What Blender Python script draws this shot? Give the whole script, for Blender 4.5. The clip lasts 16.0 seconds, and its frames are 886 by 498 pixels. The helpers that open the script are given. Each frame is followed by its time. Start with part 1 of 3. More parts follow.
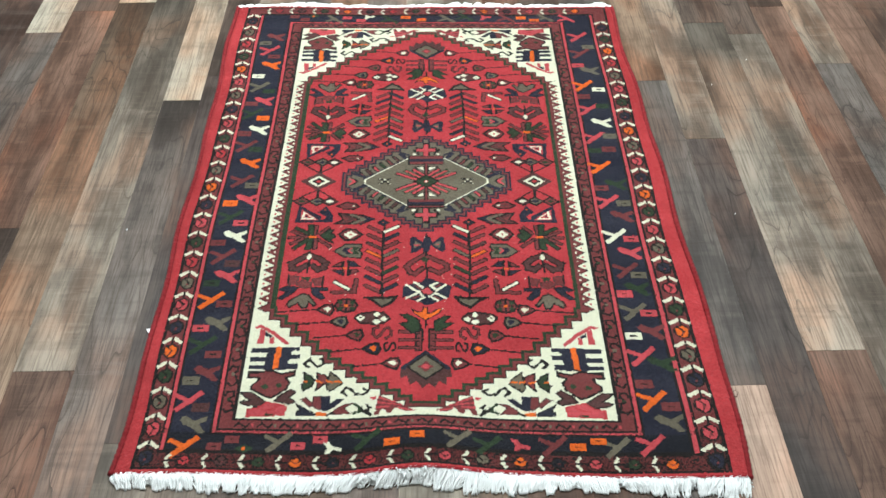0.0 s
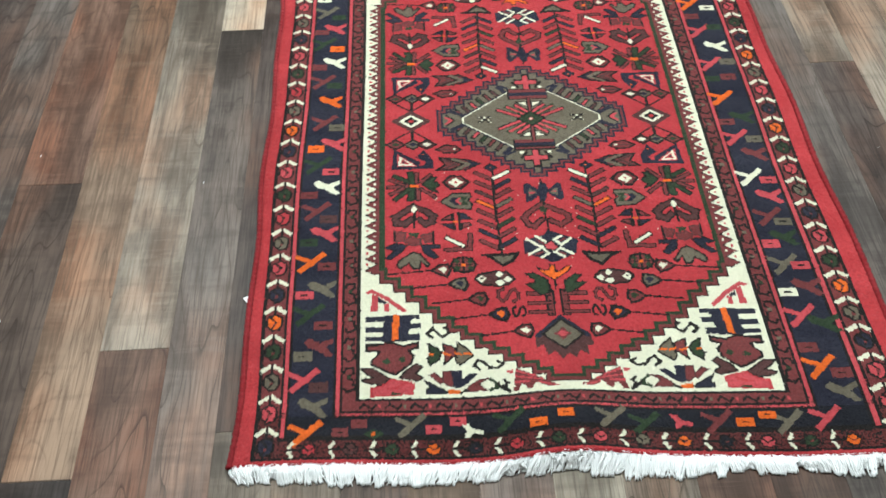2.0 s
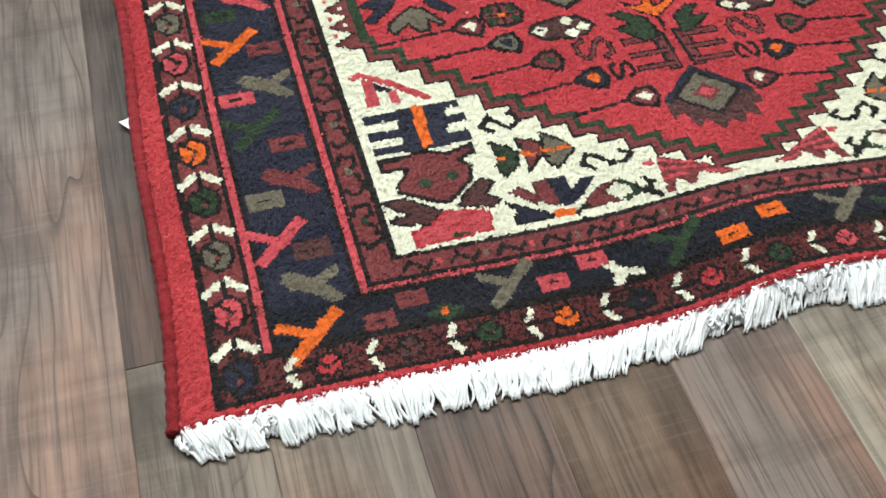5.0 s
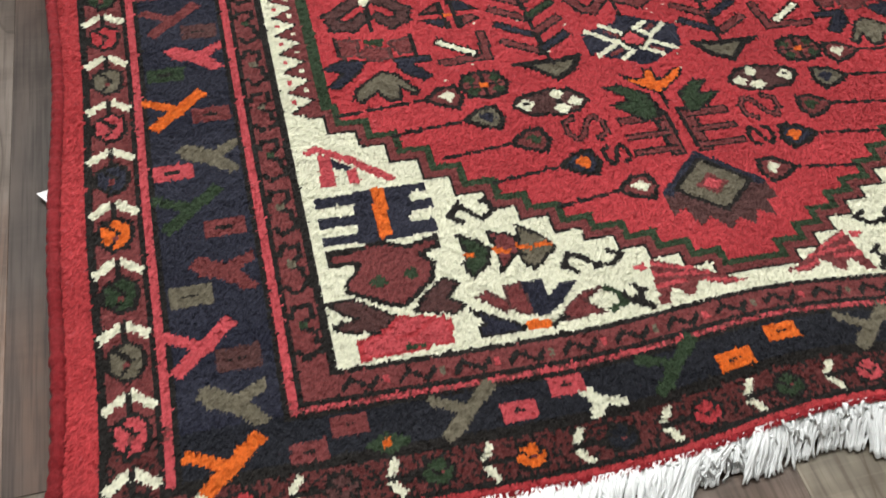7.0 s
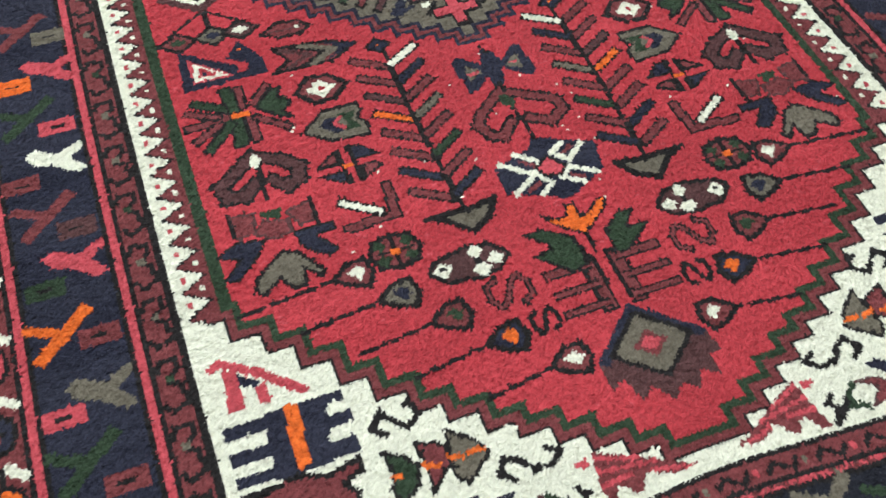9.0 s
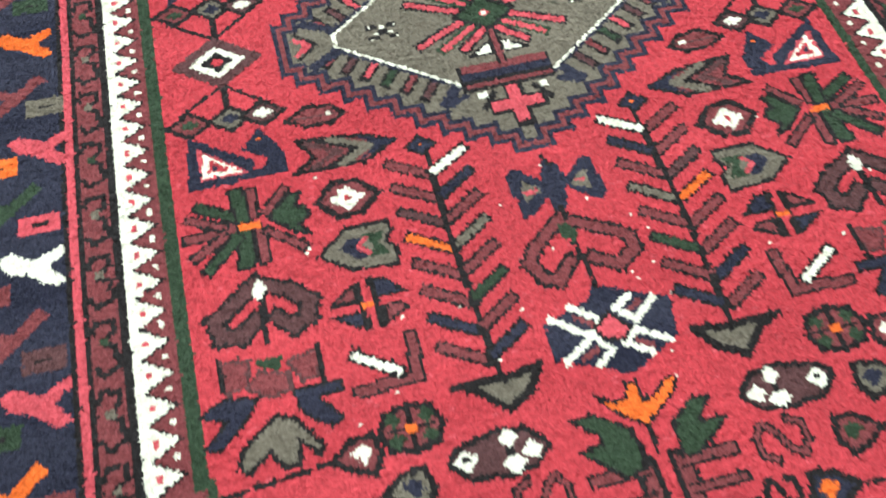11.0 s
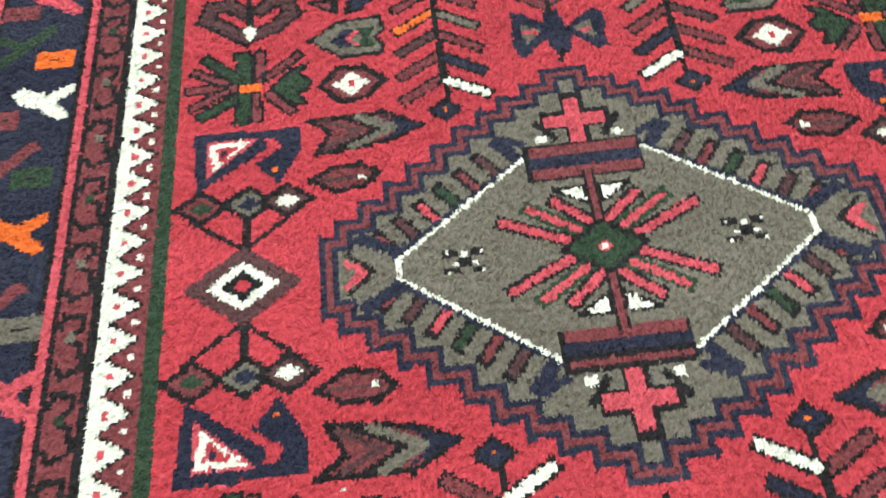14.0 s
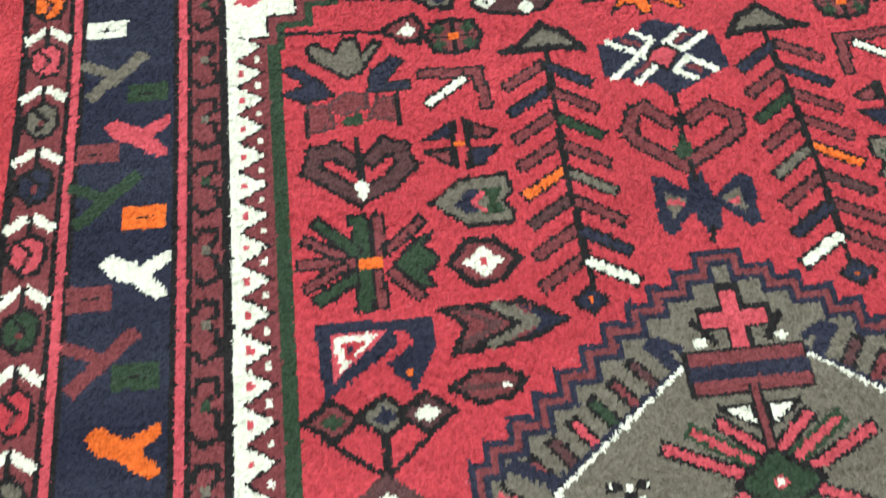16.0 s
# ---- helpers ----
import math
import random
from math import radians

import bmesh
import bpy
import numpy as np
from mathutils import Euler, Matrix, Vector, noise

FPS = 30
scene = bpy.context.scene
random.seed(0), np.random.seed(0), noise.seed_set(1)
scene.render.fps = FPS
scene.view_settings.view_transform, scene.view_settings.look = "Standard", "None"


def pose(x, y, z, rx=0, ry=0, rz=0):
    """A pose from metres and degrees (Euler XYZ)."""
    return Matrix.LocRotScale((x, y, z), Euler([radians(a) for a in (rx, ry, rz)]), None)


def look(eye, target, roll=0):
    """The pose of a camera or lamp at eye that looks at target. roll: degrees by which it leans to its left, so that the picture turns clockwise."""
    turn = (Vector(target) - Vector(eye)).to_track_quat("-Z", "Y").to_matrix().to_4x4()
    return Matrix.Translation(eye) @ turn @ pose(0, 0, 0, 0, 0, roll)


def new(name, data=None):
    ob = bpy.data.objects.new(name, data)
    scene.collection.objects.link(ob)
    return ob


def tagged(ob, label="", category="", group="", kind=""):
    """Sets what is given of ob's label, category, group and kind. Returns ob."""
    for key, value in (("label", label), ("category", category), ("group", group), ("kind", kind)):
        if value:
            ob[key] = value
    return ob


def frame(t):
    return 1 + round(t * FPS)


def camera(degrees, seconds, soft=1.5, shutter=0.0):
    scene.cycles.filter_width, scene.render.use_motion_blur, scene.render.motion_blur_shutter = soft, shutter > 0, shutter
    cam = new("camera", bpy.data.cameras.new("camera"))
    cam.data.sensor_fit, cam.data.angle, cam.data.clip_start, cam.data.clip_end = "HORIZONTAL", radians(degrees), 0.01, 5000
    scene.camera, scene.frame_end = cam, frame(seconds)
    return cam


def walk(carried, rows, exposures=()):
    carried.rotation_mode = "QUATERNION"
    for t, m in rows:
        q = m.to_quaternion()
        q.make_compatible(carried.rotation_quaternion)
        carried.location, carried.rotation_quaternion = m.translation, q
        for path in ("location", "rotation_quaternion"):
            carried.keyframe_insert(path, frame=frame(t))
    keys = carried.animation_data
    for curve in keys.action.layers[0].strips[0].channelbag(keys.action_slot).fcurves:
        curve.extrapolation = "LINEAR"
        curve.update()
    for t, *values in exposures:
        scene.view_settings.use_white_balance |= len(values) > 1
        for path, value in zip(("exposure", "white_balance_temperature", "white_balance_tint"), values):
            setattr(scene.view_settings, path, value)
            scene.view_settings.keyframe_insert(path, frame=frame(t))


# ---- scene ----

Written exercise =>
Copy the material above in full and exactly, skipping pictures.

Solution to this task =>
What Blender Python script draws this shot? Give the whole script, for Blender 4.5. The clip lasts 16.0 seconds, and its frames are 886 by 498 pixels. The helpers that open the script are given. Each frame is followed by its time. Start with part 1 of 3. More parts follow.
0.0 s
2.0 s
5.0 s
7.0 s
9.0 s
11.0 s
14.0 s
16.0 s
# ---- helpers ----
import math
import random
from math import radians

import bmesh
import bpy
import numpy as np
from mathutils import Euler, Matrix, Vector, noise

FPS = 30
scene = bpy.context.scene
random.seed(0), np.random.seed(0), noise.seed_set(1)
scene.render.fps = FPS
scene.view_settings.view_transform, scene.view_settings.look = "Standard", "None"


def pose(x, y, z, rx=0, ry=0, rz=0):
    """A pose from metres and degrees (Euler XYZ)."""
    return Matrix.LocRotScale((x, y, z), Euler([radians(a) for a in (rx, ry, rz)]), None)


def look(eye, target, roll=0):
    """The pose of a camera or lamp at eye that looks at target. roll: degrees by which it leans to its left, so that the picture turns clockwise."""
    turn = (Vector(target) - Vector(eye)).to_track_quat("-Z", "Y").to_matrix().to_4x4()
    return Matrix.Translation(eye) @ turn @ pose(0, 0, 0, 0, 0, roll)


def new(name, data=None):
    ob = bpy.data.objects.new(name, data)
    scene.collection.objects.link(ob)
    return ob


def tagged(ob, label="", category="", group="", kind=""):
    """Sets what is given of ob's label, category, group and kind. Returns ob."""
    for key, value in (("label", label), ("category", category), ("group", group), ("kind", kind)):
        if value:
            ob[key] = value
    return ob


def frame(t):
    return 1 + round(t * FPS)


def camera(degrees, seconds, soft=1.5, shutter=0.0):
    scene.cycles.filter_width, scene.render.use_motion_blur, scene.render.motion_blur_shutter = soft, shutter > 0, shutter
    cam = new("camera", bpy.data.cameras.new("camera"))
    cam.data.sensor_fit, cam.data.angle, cam.data.clip_start, cam.data.clip_end = "HORIZONTAL", radians(degrees), 0.01, 5000
    scene.camera, scene.frame_end = cam, frame(seconds)
    return cam


def walk(carried, rows, exposures=()):
    carried.rotation_mode = "QUATERNION"
    for t, m in rows:
        q = m.to_quaternion()
        q.make_compatible(carried.rotation_quaternion)
        carried.location, carried.rotation_quaternion = m.translation, q
        for path in ("location", "rotation_quaternion"):
            carried.keyframe_insert(path, frame=frame(t))
    keys = carried.animation_data
    for curve in keys.action.layers[0].strips[0].channelbag(keys.action_slot).fcurves:
        curve.extrapolation = "LINEAR"
        curve.update()
    for t, *values in exposures:
        scene.view_settings.use_white_balance |= len(values) > 1
        for path, value in zip(("exposure", "white_balance_temperature", "white_balance_tint"), values):
            setattr(scene.view_settings, path, value)
            scene.view_settings.keyframe_insert(path, frame=frame(t))


# ---- scene ----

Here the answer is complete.